Kahramanlık hikayeleriyle yazılan bir tarih

İnsanlık düşmanı DAİŞ çetelerinin vahşi saldırılarının ardından Şengal’de yaşanan fermanın üzerinden 11 yıl geçti. 21. yüzyılda, kanlarıyla tarihi yeniden yazan yüzlerce kahraman Êzidî halkının umudu oldu.

ŞENGAL DİRENİŞİ

İnsanlık tarihinin başlangıcından bugüne dek pek çok hikaye anlatıldı. Ancak bugüne kadar, Kürtlüğe ve Êzidîliğe yönelik soykırımlardan, katliamlardan kimse ciddi bir şekilde bahsetmedi. Ya kalem yazmaya yetmedi, ya da tarih öylesine acı vericiydi ki vicdanlar onu taşımaya yetmedi. Oysa ki insan, tarihte yaşanan gerçekleri, soykırımları, kadınların pazarlarda satılmasını, insanların canlı canlı gömülmesini yazabilmeli. Tarihte her daim iktidar sahipleri ‘bu ulus yok edilmeli’ demiştir. Tam tersi Êzidî inancı, bu kadim ve kutsal inanç, atalarından kalan kültürünü sürdürdü. Çünkü biliniyordu ki, eğer bu kadim inanç terk edilirse, gelecekte kutsallıkla kurulmuş bir kültür kalmayacaktı.

İşte bu yüzden 3 Ağustos 2014 yılında, DAİŞ çeteleri Şengal’in köylerine yönelik insanlık dışı, vahşi bir saldırı gerçekleştirdi. Halk korumasız, sahipsiz bırakılmıştı. Kadınlar yerlerde sürüklendi, genç kadınlar din adı altında kara çarşaflara büründürülerek Musul sokaklarında satıldı. Anne ve babalar, çocuklarını çetelerin ellerine bırakmamak için onları kayalıklardan aşağı attı, feryatlarına Kürdistan özgürlük savaşçıları olan HPG ve YJA Star güçleri koştu.

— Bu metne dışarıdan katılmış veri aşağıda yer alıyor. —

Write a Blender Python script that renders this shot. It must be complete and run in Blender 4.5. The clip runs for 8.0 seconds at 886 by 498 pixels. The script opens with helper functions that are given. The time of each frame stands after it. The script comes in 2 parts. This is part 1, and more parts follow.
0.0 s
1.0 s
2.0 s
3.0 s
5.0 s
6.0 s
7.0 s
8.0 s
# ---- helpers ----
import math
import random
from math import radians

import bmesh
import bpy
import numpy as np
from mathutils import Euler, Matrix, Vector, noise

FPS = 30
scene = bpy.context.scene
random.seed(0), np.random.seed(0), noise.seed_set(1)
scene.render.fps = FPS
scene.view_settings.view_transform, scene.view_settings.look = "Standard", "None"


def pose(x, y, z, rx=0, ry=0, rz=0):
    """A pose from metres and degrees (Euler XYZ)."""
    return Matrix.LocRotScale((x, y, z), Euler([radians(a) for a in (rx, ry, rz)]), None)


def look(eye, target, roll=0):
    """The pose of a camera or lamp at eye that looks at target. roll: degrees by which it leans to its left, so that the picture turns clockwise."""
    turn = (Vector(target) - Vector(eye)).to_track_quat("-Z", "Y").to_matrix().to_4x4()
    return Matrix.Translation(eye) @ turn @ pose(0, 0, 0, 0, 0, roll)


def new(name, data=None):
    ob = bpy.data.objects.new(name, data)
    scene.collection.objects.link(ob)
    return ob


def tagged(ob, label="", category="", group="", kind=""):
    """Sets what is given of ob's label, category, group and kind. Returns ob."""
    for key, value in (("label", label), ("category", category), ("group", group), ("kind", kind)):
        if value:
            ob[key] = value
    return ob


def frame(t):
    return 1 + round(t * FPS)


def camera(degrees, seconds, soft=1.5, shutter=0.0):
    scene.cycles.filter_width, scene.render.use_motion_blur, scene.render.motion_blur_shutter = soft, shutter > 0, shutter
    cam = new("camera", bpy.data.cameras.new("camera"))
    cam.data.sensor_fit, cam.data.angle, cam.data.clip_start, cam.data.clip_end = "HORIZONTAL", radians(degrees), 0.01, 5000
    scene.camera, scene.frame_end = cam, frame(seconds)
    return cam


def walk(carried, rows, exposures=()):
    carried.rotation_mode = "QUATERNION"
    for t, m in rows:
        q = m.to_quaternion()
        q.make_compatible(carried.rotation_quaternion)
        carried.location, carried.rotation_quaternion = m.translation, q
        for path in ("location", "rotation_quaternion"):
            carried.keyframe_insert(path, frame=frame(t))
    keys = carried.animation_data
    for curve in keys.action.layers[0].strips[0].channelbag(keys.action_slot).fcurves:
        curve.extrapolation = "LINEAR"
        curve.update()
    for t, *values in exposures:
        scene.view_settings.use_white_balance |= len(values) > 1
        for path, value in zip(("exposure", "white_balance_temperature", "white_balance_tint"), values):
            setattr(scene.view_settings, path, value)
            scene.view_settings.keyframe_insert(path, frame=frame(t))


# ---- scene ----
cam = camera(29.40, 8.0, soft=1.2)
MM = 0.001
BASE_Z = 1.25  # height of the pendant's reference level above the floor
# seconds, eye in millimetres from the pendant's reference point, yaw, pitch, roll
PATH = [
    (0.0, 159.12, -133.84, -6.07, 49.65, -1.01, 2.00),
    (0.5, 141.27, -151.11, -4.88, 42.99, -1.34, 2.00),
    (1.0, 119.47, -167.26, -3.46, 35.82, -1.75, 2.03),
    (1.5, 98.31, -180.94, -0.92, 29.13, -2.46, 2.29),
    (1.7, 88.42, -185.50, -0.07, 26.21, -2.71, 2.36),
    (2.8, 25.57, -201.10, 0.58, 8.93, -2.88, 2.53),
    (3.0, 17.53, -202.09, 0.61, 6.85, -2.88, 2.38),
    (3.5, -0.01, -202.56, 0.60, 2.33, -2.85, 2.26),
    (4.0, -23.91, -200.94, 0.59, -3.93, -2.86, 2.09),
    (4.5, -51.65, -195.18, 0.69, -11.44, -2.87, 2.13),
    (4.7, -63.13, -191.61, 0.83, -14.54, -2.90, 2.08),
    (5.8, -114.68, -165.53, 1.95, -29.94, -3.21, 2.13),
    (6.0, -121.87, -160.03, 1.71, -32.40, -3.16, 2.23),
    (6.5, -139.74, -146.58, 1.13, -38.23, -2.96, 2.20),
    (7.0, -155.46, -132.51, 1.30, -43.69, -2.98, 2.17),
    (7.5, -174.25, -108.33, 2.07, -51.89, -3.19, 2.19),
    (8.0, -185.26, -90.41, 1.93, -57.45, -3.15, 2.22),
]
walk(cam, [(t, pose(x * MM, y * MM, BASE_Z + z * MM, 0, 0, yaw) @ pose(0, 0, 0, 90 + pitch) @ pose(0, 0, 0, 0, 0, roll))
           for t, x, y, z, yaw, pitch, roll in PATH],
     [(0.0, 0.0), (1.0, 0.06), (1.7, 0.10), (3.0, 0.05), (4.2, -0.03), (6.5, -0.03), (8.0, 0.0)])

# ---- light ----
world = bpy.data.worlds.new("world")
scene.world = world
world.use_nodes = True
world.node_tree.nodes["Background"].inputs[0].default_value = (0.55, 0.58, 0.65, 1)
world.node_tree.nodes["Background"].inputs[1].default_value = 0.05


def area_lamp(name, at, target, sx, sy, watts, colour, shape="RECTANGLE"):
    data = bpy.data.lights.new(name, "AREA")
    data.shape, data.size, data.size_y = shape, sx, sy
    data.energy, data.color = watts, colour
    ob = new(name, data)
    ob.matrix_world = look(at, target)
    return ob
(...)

Peki, bu acı dolu çığlıkların içinde bir umut, bir güç yaratıldı mı? Evet, özgürlük savaşçıları bunu başardı. Êzidî annelerin ve kadınların sesine kulak verenler, Önder Apo’nun savaşçılarıydı. Vicdan sahibi, fedakar direnişçiler şehit Dilşêr Herekol, Egîd Civyan, Nûjîn Amed, Amargî ve daha niceleri canları pahasına Önder Apo’nun düşünce ve felsefesiyle bu mücadelede yer aldılar.

21. yüzyılda, kanlarıyla tarihi yeniden yazan Êzidî fedaileri; savaşçılar ve komutanlar, Dijwar, Bêrîvan, Arîn, Çeko, Deyndar, Agir, Azad, Mahîr Teyawî ve yüzlerce kahraman bu mücadeleyi var etti. Bu defa boyun eğmek yoktu. Arap ve Êzidî çocuklar kutsal topraklarda omuz omuza vererek, bu toprakları, inançlarını, insanlık düşmanı zihniyete karşı korumak için ant içti. Şehit Zerdeşt’in dediği gibi; “Êzidîler korkmuyor.” Gerçekten de, YBŞ ve YJŞ’nin kuruluşuyla birlikte bu kadim halk, yüzyılların korkusunu yıktı ve ayakta kalmak için bütün gücüyle direndi. Fermanın üzerinden 11 yıl geçti. Êzidîlik yeniden canlandı. Şengal toprağında akan her damla kutsal kan, Êzidî gençliğinin mücadelesini büyütüyor. Genç savaşçılar; Mam Zeki, Mam Beşîr, Têkoşer, Tîrêj, Arîn ve Cîhanlar’ın izinden gitmeye devam ediyor. Bu fermanın yıl dönümü acıyla değil, Önder Apo’nun selamıyla karşılandı. Önder Apo’dan  aldıkları güçle öz savunmalarını daha da büyüteceklerdir.

Bu topraklarda aydınlanma ve öz savunma; şehitlerin kutsal kanını sahiplenerek, birlik olarak, fermanları unutmadan, Êzidî ve Arap halklarının ittifakıyla mümkündür. 2014 fermanı bize fikren ve öz savunma bakımından büyümemiz gerektiğini gösterdi. Bu büyümeyi sağlamanın yolu ise halklara, özellikle de kendi inancımıza yönelik fermanlara karşı güçlü durmaktan geçer.